The Path Forward Requires Difficult Choices

Improving Scottish education requires more than increased funding, though money certainly helps. It requires clarity about what we want education to achieve and honest assessment of whether current approaches are working.

The Curriculum for Excellence needs refinement. More prescription about core knowledge in literacy and numeracy would help consistency without sacrificing flexibility in teaching methods. Teachers need clearer guidance on progression and assessment.

Teacher recruitment requires making the profession attractive again. This means not just pay but workload reduction, restored professional autonomy, and political support rather than constant criticism whenever PISA scores are published.

University funding needs addressed.
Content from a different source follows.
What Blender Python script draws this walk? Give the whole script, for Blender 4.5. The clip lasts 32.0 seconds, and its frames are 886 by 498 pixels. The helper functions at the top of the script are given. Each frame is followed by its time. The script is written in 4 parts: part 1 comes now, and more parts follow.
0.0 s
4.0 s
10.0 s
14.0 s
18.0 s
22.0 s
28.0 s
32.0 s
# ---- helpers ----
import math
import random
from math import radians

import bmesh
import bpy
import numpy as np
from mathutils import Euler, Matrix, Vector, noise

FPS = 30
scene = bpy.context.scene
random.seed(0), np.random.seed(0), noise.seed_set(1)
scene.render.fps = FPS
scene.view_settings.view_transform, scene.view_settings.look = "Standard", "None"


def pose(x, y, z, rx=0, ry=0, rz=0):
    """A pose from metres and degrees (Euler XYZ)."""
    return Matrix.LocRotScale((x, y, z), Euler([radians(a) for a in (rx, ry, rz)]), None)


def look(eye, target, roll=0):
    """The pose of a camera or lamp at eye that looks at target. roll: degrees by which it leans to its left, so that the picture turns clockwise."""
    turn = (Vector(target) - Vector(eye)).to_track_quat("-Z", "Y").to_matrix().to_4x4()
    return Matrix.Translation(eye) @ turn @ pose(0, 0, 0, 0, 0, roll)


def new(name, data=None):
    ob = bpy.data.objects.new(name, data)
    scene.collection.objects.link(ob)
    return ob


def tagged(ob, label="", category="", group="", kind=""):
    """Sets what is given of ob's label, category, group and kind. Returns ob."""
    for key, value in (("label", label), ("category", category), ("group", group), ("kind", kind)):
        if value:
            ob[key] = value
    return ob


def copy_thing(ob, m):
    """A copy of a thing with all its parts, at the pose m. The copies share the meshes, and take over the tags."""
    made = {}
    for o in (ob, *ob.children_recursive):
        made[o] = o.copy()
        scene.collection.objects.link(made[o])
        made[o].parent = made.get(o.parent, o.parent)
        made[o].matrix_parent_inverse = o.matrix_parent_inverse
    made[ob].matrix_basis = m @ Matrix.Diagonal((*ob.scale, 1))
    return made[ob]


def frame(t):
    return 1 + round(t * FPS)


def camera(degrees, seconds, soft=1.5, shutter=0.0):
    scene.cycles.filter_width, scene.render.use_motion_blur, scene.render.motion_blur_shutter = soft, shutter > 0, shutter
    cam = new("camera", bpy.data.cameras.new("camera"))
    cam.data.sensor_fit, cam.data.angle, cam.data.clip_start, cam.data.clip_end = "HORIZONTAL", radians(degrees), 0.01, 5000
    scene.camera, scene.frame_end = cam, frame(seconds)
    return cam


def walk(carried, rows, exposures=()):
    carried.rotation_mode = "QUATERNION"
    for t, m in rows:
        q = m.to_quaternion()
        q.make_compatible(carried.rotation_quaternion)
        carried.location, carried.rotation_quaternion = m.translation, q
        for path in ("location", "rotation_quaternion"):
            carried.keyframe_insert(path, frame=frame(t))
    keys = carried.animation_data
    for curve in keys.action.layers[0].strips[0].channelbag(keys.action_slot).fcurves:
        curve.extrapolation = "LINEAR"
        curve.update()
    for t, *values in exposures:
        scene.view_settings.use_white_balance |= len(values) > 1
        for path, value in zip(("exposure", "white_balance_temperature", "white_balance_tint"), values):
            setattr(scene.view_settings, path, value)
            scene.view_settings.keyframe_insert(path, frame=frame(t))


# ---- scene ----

Either tuition fees for Scottish students (politically unthinkable) or substantial increases in Scottish Government funding (fiscally challenging) or a managed decline in sector capacity. Pretending current funding is sustainable helps nobody.

Scotland’s Education System Isn’t Broken, But It’s Not Thriving

Walk into most Scottish schools and you’ll find dedicated teachers working hard to give children the best education possible. You’ll see kids engaged in learning, developing skills, preparing for adult life. The fundamentals remain sound.

But international comparisons show Scotland falling behind. Teacher morale is low. Parents have concerns. Universities face funding pressures. The gap between aspiration and reality has widened. Scotland’s education system isn’t in crisis, but it’s not performing at the level we expect or need.

Fixing this requires politicians to acknowledge problems without blaming teachers, invest resources where evidence shows they’ll help, and accept that education policy needs to be built on long-term consistency rather than headline-grabbing initiatives that change with each election cycle. Scottish children deserve better than the current trajectory delivers.